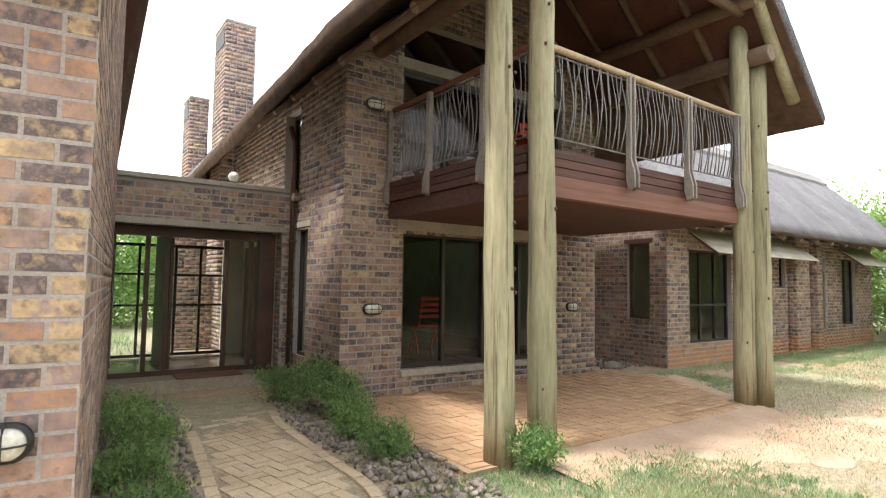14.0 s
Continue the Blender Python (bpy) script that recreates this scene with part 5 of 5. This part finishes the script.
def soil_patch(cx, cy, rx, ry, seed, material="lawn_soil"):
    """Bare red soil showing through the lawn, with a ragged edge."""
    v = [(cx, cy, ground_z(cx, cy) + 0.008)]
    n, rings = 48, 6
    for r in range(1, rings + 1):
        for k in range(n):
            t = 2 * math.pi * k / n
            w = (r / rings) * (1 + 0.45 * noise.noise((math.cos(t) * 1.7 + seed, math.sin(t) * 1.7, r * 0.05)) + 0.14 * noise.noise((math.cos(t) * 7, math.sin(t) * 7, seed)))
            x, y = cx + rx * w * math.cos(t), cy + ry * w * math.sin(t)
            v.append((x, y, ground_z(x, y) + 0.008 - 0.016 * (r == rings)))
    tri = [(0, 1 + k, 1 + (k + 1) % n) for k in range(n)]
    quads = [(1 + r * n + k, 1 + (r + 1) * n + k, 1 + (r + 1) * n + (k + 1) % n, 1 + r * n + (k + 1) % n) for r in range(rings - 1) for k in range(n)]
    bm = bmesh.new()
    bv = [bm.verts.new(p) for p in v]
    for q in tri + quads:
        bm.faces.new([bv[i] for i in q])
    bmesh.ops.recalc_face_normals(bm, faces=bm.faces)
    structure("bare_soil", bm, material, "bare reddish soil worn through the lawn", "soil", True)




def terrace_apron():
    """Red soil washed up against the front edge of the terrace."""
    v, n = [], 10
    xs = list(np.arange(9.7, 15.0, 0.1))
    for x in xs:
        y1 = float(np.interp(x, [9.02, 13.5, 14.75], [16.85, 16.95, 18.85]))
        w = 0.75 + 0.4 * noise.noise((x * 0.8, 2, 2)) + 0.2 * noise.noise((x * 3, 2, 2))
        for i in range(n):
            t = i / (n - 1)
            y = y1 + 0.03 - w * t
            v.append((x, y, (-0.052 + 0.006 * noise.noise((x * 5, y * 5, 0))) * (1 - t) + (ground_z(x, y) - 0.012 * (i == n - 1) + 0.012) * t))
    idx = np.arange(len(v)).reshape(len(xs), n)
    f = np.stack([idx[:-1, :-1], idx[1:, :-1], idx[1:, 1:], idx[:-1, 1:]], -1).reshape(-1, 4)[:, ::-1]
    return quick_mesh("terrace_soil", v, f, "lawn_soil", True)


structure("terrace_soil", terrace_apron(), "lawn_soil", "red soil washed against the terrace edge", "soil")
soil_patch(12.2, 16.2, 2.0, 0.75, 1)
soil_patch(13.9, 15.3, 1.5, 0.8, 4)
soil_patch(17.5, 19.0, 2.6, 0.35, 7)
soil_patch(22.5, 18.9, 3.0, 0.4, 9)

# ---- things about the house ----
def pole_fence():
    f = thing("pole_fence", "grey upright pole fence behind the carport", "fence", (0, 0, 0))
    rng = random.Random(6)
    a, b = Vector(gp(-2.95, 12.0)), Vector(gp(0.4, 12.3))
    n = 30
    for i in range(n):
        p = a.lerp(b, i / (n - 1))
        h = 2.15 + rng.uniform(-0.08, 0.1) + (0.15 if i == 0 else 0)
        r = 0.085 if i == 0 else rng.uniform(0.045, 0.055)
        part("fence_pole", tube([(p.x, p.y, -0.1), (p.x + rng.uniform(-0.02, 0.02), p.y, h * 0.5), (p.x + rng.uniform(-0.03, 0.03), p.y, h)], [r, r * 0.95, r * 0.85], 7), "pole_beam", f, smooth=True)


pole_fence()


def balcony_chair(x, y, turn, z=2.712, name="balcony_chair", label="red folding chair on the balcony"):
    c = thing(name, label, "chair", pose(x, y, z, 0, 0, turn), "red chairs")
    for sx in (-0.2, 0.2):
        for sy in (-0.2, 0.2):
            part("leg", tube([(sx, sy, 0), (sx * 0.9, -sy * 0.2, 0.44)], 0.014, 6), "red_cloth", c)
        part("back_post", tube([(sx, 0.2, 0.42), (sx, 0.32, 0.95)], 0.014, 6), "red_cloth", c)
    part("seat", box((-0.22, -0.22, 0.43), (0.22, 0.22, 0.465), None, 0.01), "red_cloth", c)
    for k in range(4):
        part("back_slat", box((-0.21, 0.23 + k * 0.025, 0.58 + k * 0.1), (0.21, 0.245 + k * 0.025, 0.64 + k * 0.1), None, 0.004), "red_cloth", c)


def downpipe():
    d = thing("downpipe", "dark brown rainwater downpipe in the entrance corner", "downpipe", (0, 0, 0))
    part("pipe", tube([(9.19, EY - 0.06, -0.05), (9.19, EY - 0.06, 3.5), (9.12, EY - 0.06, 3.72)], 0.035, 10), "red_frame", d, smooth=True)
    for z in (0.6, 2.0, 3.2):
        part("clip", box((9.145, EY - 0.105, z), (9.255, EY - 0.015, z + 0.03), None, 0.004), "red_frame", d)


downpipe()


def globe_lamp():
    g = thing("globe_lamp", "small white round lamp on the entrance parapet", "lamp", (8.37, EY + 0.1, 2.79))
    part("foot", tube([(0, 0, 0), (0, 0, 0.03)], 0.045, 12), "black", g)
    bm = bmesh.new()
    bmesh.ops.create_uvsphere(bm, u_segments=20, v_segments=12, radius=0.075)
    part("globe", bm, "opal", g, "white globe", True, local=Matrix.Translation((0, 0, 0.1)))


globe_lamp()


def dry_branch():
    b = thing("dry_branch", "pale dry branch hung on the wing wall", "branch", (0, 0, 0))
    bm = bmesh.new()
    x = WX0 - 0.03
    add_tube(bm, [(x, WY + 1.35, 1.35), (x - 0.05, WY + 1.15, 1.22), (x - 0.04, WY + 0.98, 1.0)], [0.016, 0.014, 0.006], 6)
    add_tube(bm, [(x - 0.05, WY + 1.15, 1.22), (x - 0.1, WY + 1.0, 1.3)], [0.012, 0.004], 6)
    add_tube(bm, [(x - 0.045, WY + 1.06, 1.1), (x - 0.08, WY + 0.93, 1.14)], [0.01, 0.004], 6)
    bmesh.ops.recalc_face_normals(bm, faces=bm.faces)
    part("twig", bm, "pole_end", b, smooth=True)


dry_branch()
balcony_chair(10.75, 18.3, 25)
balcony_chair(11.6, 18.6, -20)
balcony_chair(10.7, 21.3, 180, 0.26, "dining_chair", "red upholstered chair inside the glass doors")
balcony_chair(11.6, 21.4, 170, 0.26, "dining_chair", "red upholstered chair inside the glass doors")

============================================================

Output the lines above in full and exactly as given, omitting any pictures.

14.0 s
Continue the Blender Python (bpy) script that recreates this scene with part 5 of 5. This part finishes the script.
def soil_patch(cx, cy, rx, ry, seed, material="lawn_soil"):
    """Bare red soil showing through the lawn, with a ragged edge."""
    v = [(cx, cy, ground_z(cx, cy) + 0.008)]
    n, rings = 48, 6
    for r in range(1, rings + 1):
        for k in range(n):
            t = 2 * math.pi * k / n
            w = (r / rings) * (1 + 0.45 * noise.noise((math.cos(t) * 1.7 + seed, math.sin(t) * 1.7, r * 0.05)) + 0.14 * noise.noise((math.cos(t) * 7, math.sin(t) * 7, seed)))
            x, y = cx + rx * w * math.cos(t), cy + ry * w * math.sin(t)
            v.append((x, y, ground_z(x, y) + 0.008 - 0.016 * (r == rings)))
    tri = [(0, 1 + k, 1 + (k + 1) % n) for k in range(n)]
    quads = [(1 + r * n + k, 1 + (r + 1) * n + k, 1 + (r + 1) * n + (k + 1) % n, 1 + r * n + (k + 1) % n) for r in range(rings - 1) for k in range(n)]
    bm = bmesh.new()
    bv = [bm.verts.new(p) for p in v]
    for q in tri + quads:
        bm.faces.new([bv[i] for i in q])
    bmesh.ops.recalc_face_normals(bm, faces=bm.faces)
    structure("bare_soil", bm, material, "bare reddish soil worn through the lawn", "soil", True)




def terrace_apron():
    """Red soil washed up against the front edge of the terrace."""
    v, n = [], 10
    xs = list(np.arange(9.7, 15.0, 0.1))
    for x in xs:
        y1 = float(np.interp(x, [9.02, 13.5, 14.75], [16.85, 16.95, 18.85]))
        w = 0.75 + 0.4 * noise.noise((x * 0.8, 2, 2)) + 0.2 * noise.noise((x * 3, 2, 2))
        for i in range(n):
            t = i / (n - 1)
            y = y1 + 0.03 - w * t
            v.append((x, y, (-0.052 + 0.006 * noise.noise((x * 5, y * 5, 0))) * (1 - t) + (ground_z(x, y) - 0.012 * (i == n - 1) + 0.012) * t))
    idx = np.arange(len(v)).reshape(len(xs), n)
    f = np.stack([idx[:-1, :-1], idx[1:, :-1], idx[1:, 1:], idx[:-1, 1:]], -1).reshape(-1, 4)[:, ::-1]
    return quick_mesh("terrace_soil", v, f, "lawn_soil", True)


structure("terrace_soil", terrace_apron(), "lawn_soil", "red soil washed against the terrace edge", "soil")
soil_patch(12.2, 16.2, 2.0, 0.75, 1)
soil_patch(13.9, 15.3, 1.5, 0.8, 4)
soil_patch(17.5, 19.0, 2.6, 0.35, 7)
soil_patch(22.5, 18.9, 3.0, 0.4, 9)

# ---- things about the house ----
def pole_fence():
    f = thing("pole_fence", "grey upright pole fence behind the carport", "fence", (0, 0, 0))
    rng = random.Random(6)
    a, b = Vector(gp(-2.95, 12.0)), Vector(gp(0.4, 12.3))
    n = 30
    for i in range(n):
        p = a.lerp(b, i / (n - 1))
        h = 2.15 + rng.uniform(-0.08, 0.1) + (0.15 if i == 0 else 0)
        r = 0.085 if i == 0 else rng.uniform(0.045, 0.055)
        part("fence_pole", tube([(p.x, p.y, -0.1), (p.x + rng.uniform(-0.02, 0.02), p.y, h * 0.5), (p.x + rng.uniform(-0.03, 0.03), p.y, h)], [r, r * 0.95, r * 0.85], 7), "pole_beam", f, smooth=True)


pole_fence()


def balcony_chair(x, y, turn, z=2.712, name="balcony_chair", label="red folding chair on the balcony"):
    c = thing(name, label, "chair", pose(x, y, z, 0, 0, turn), "red chairs")
    for sx in (-0.2, 0.2):
        for sy in (-0.2, 0.2):
            part("leg", tube([(sx, sy, 0), (sx * 0.9, -sy * 0.2, 0.44)], 0.014, 6), "red_cloth", c)
        part("back_post", tube([(sx, 0.2, 0.42), (sx, 0.32, 0.95)], 0.014, 6), "red_cloth", c)
    part("seat", box((-0.22, -0.22, 0.43), (0.22, 0.22, 0.465), None, 0.01), "red_cloth", c)
    for k in range(4):
        part("back_slat", box((-0.21, 0.23 + k * 0.025, 0.58 + k * 0.1), (0.21, 0.245 + k * 0.025, 0.64 + k * 0.1), None, 0.004), "red_cloth", c)


def downpipe():
    d = thing("downpipe", "dark brown rainwater downpipe in the entrance corner", "downpipe", (0, 0, 0))
    part("pipe", tube([(9.19, EY - 0.06, -0.05), (9.19, EY - 0.06, 3.5), (9.12, EY - 0.06, 3.72)], 0.035, 10), "red_frame", d, smooth=True)
    for z in (0.6, 2.0, 3.2):
        part("clip", box((9.145, EY - 0.105, z), (9.255, EY - 0.015, z + 0.03), None, 0.004), "red_frame", d)


downpipe()


def globe_lamp():
    g = thing("globe_lamp", "small white round lamp on the entrance parapet", "lamp", (8.37, EY + 0.1, 2.79))
    part("foot", tube([(0, 0, 0), (0, 0, 0.03)], 0.045, 12), "black", g)
    bm = bmesh.new()
    bmesh.ops.create_uvsphere(bm, u_segments=20, v_segments=12, radius=0.075)
    part("globe", bm, "opal", g, "white globe", True, local=Matrix.Translation((0, 0, 0.1)))


globe_lamp()


def dry_branch():
    b = thing("dry_branch", "pale dry branch hung on the wing wall", "branch", (0, 0, 0))
    bm = bmesh.new()
    x = WX0 - 0.03
    add_tube(bm, [(x, WY + 1.35, 1.35), (x - 0.05, WY + 1.15, 1.22), (x - 0.04, WY + 0.98, 1.0)], [0.016, 0.014, 0.006], 6)
    add_tube(bm, [(x - 0.05, WY + 1.15, 1.22), (x - 0.1, WY + 1.0, 1.3)], [0.012, 0.004], 6)
    add_tube(bm, [(x - 0.045, WY + 1.06, 1.1), (x - 0.08, WY + 0.93, 1.14)], [0.01, 0.004], 6)
    bmesh.ops.recalc_face_normals(bm, faces=bm.faces)
    part("twig", bm, "pole_end", b, smooth=True)


dry_branch()
balcony_chair(10.75, 18.3, 25)
balcony_chair(11.6, 18.6, -20)
balcony_chair(10.7, 21.3, 180, 0.26, "dining_chair", "red upholstered chair inside the glass doors")
balcony_chair(11.6, 21.4, 170, 0.26, "dining_chair", "red upholstered chair inside the glass doors")